» **Data block**:

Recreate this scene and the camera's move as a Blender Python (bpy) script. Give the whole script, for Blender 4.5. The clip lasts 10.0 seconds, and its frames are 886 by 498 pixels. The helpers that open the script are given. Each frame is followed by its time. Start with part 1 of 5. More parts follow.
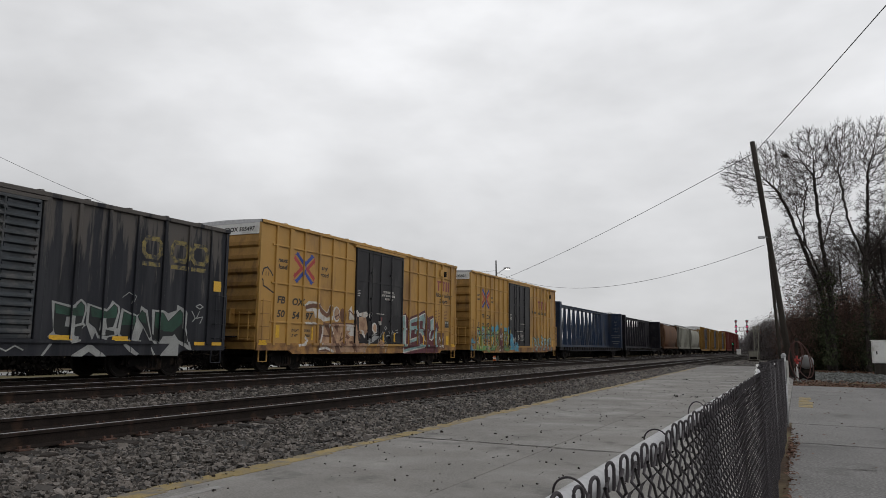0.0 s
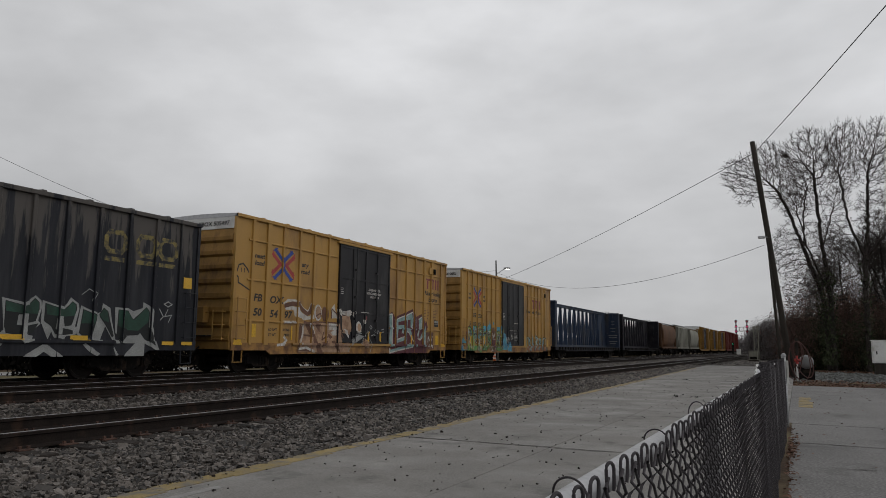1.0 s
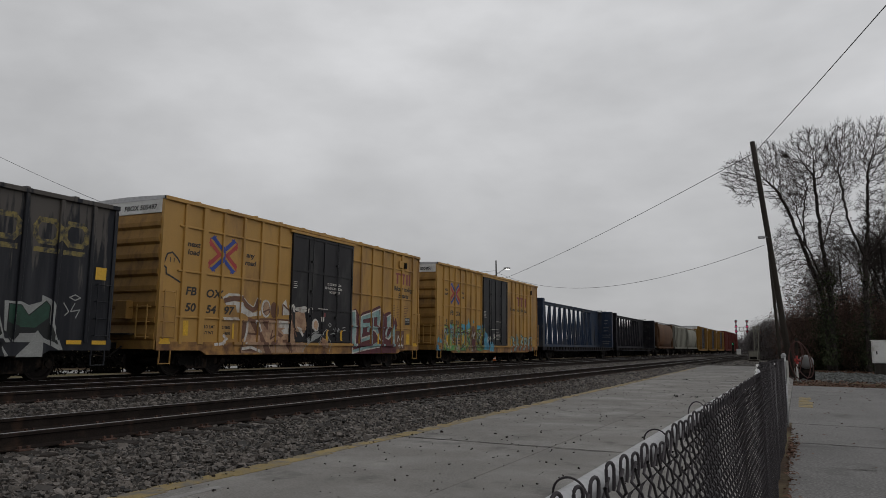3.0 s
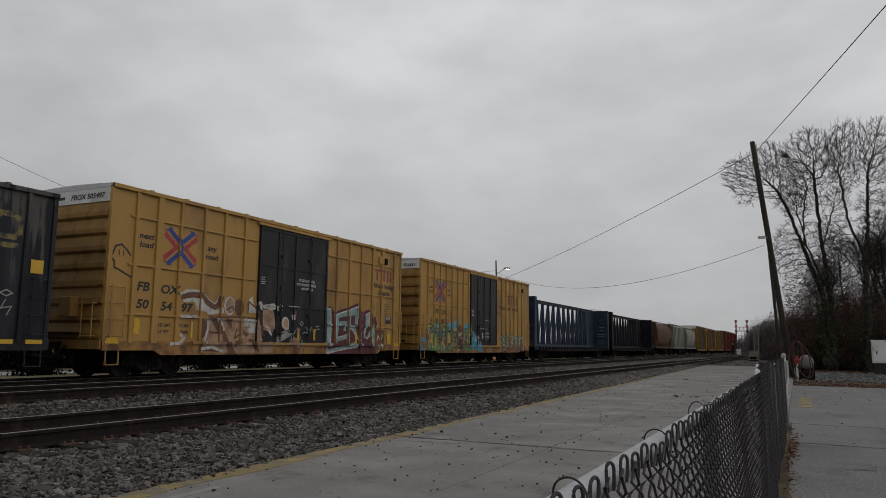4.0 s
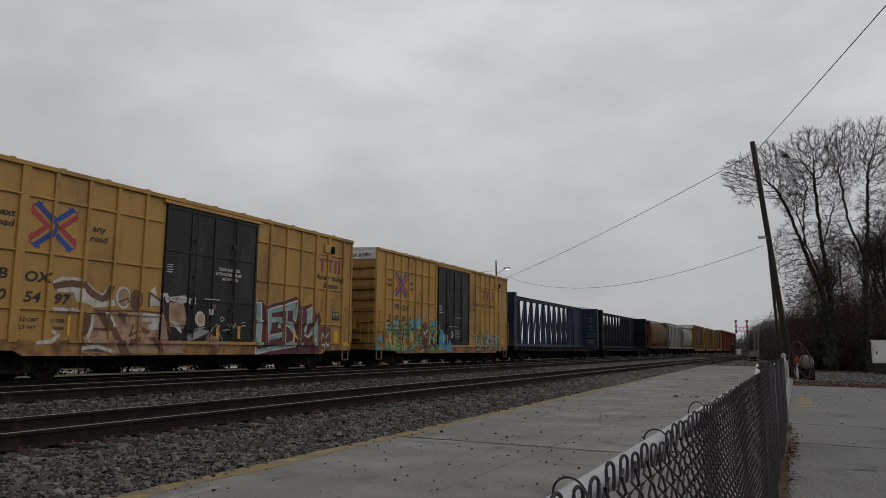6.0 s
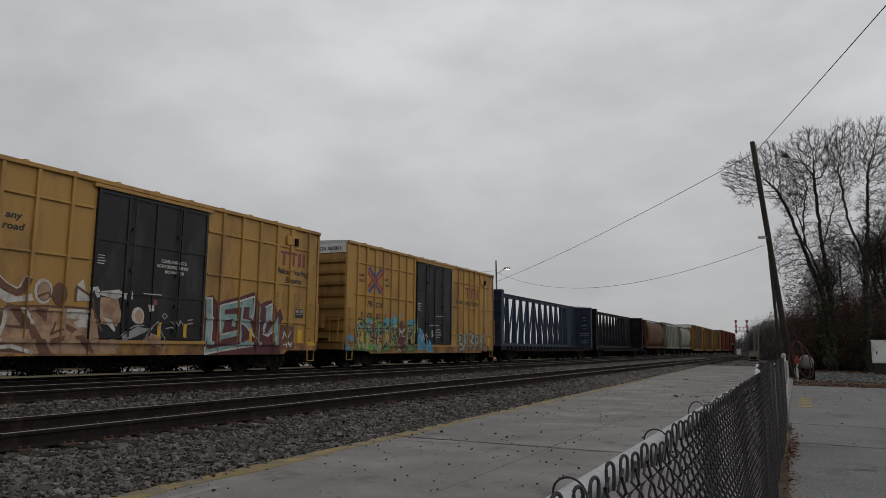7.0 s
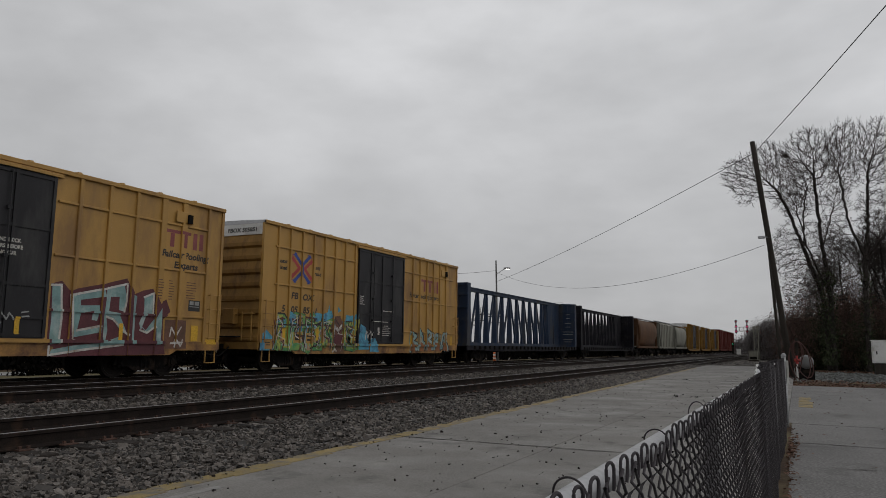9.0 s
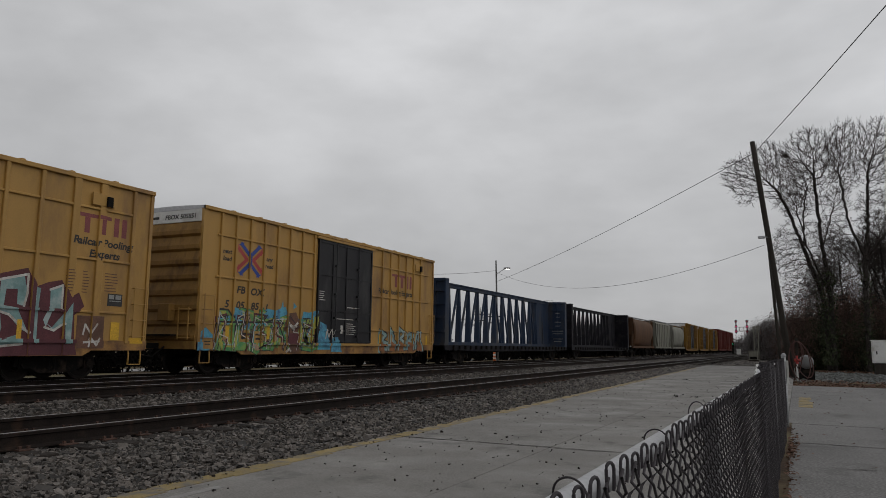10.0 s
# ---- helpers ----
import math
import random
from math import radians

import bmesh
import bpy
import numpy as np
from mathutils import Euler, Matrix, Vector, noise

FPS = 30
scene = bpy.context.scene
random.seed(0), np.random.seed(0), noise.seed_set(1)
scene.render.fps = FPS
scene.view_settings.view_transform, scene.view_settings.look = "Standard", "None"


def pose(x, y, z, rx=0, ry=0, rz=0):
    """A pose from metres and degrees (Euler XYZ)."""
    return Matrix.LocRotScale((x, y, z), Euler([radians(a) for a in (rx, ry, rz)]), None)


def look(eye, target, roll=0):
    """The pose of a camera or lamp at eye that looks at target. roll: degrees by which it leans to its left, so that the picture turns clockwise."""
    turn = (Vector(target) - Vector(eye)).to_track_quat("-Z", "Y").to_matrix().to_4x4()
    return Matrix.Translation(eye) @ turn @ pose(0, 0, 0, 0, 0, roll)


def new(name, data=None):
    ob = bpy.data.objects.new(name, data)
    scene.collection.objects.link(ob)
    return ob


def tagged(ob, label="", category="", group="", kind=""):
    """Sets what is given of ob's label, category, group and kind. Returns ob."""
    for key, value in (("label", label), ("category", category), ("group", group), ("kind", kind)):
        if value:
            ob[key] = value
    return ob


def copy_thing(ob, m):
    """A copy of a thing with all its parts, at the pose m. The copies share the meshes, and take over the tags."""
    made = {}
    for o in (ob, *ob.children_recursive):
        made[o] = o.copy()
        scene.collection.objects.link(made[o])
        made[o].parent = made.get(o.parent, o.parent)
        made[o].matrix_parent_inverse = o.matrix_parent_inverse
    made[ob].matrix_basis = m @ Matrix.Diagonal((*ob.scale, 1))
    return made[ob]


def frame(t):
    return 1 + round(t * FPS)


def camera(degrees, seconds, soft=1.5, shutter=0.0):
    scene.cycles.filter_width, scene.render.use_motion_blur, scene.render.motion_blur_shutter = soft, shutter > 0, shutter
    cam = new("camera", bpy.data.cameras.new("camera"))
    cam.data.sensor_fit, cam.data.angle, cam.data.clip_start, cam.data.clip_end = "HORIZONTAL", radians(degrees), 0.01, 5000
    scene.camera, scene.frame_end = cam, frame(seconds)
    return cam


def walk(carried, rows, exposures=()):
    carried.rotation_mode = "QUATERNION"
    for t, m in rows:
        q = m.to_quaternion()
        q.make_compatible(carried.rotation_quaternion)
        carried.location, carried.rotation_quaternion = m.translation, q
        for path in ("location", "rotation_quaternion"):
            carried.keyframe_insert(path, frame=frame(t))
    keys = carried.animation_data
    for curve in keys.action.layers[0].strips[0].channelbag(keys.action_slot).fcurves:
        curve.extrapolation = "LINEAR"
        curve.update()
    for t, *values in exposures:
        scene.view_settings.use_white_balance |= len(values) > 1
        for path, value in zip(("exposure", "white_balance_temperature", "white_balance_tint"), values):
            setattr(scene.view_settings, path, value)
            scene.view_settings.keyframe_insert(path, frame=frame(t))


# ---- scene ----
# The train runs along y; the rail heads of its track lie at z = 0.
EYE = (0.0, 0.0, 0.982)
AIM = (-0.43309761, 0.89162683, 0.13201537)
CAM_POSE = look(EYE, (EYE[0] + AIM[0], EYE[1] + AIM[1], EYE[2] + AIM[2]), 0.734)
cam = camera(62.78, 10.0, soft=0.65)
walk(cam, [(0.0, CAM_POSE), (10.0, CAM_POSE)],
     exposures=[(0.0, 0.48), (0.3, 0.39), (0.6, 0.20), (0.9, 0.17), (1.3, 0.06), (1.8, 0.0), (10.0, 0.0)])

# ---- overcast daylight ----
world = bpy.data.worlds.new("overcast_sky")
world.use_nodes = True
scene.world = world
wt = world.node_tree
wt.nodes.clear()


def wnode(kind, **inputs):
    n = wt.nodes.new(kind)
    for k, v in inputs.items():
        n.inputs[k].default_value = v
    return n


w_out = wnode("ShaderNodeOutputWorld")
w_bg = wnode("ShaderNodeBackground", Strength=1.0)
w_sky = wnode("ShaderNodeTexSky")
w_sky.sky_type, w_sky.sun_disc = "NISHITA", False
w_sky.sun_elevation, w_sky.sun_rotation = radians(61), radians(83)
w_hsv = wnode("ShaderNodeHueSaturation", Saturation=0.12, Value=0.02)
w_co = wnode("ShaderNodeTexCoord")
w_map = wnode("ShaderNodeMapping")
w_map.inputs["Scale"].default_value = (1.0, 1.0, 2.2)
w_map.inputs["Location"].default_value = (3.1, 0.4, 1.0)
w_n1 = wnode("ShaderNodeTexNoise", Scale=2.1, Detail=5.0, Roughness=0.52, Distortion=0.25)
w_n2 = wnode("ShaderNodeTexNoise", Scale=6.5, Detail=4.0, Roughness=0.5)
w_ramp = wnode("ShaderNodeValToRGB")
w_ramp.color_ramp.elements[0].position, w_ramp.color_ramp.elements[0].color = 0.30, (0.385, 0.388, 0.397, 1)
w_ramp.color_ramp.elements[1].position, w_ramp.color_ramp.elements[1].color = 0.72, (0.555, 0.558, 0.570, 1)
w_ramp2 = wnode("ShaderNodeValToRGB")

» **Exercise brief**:
Which lines contain "degrees"? Copy each of them.

» **Right answer**:
    """A pose from metres and degrees (Euler XYZ)."""
    """The pose of a camera or lamp at eye that looks at target. roll: degrees by which it leans to its left, so that the picture turns clockwise."""
def camera(degrees, seconds, soft=1.5, shutter=0.0):
    cam.data.sensor_fit, cam.data.angle, cam.data.clip_start, cam.data.clip_end = "HORIZONTAL", radians(degrees), 0.01, 5000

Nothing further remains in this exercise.